>> Begin

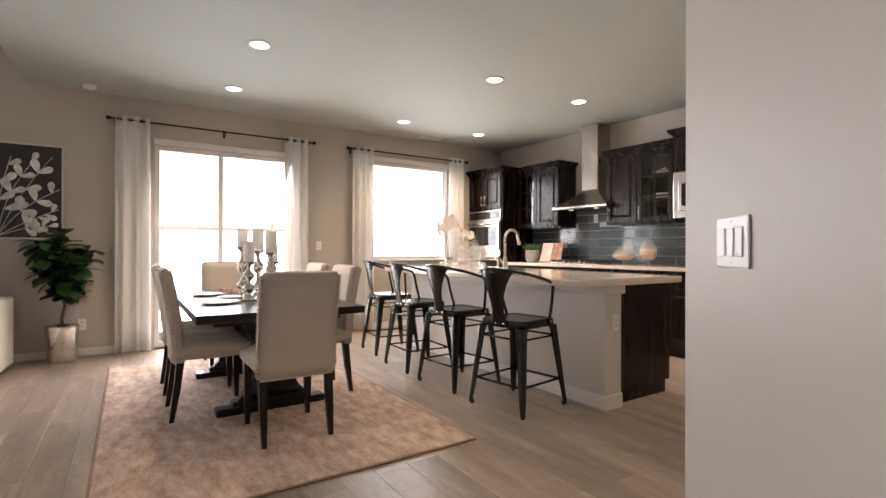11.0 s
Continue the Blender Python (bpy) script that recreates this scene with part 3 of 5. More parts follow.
def fridge():
    f = kthing("refrigerator", 0.585, "stainless steel french door fridge with water dispenser", "refrigerator")
    d, w = 0.60, 0.455
    part("body", bx(-d, -0.03, -w, w, 0.03, 1.79, bevel=0.004), GUNMETAL, f, "dark grey fridge cabinet sides")
    part("foot_grille", bx(-d - 0.03, -d, -w + 0.01, w - 0.01, 0.005, 0.06), BLACK, f)

    def bowed(y0, y1, z0, z1):
        bm = bmesh.new()
        n = 8
        g = []
        for z in (z0, z0 + 0.008, z1 - 0.008, z1):
            row = []
            for i in range(n + 1):
                y = y0 + (y1 - y0) * i / n
                bow = 0.018 * (1 - (y / w) ** 2)
                edge = 0.006 if z in (z0, z1) or i in (0, n) else 0.0
                row.append((-d - 0.045 - bow + edge, y, z))
            g.append(row)
        fr = [[bm.verts.new(p) for p in row] for row in g]
        bk = [[bm.verts.new((-d - 0.002, p[1], p[2])) for p in row] for row in g]
        for i in range(3):
            for j in range(n):
                bm.faces.new((fr[i][j], fr[i][j + 1], fr[i + 1][j + 1], fr[i + 1][j])).smooth = True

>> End

**Stated goal**
Skip the pictures, then retype every line above exactly.

**Correct response**
11.0 s
Continue the Blender Python (bpy) script that recreates this scene with part 3 of 5. More parts follow.
def fridge():
    f = kthing("refrigerator", 0.585, "stainless steel french door fridge with water dispenser", "refrigerator")
    d, w = 0.60, 0.455
    part("body", bx(-d, -0.03, -w, w, 0.03, 1.79, bevel=0.004), GUNMETAL, f, "dark grey fridge cabinet sides")
    part("foot_grille", bx(-d - 0.03, -d, -w + 0.01, w - 0.01, 0.005, 0.06), BLACK, f)

    def bowed(y0, y1, z0, z1):
        bm = bmesh.new()
        n = 8
        g = []
        for z in (z0, z0 + 0.008, z1 - 0.008, z1):
            row = []
            for i in range(n + 1):
                y = y0 + (y1 - y0) * i / n
                bow = 0.018 * (1 - (y / w) ** 2)
                edge = 0.006 if z in (z0, z1) or i in (0, n) else 0.0
                row.append((-d - 0.045 - bow + edge, y, z))
            g.append(row)
        fr = [[bm.verts.new(p) for p in row] for row in g]
        bk = [[bm.verts.new((-d - 0.002, p[1], p[2])) for p in row] for row in g]
        for i in range(3):
            for j in range(n):
                bm.faces.new((fr[i][j], fr[i][j + 1], fr[i + 1][j + 1], fr[i + 1][j])).smooth = True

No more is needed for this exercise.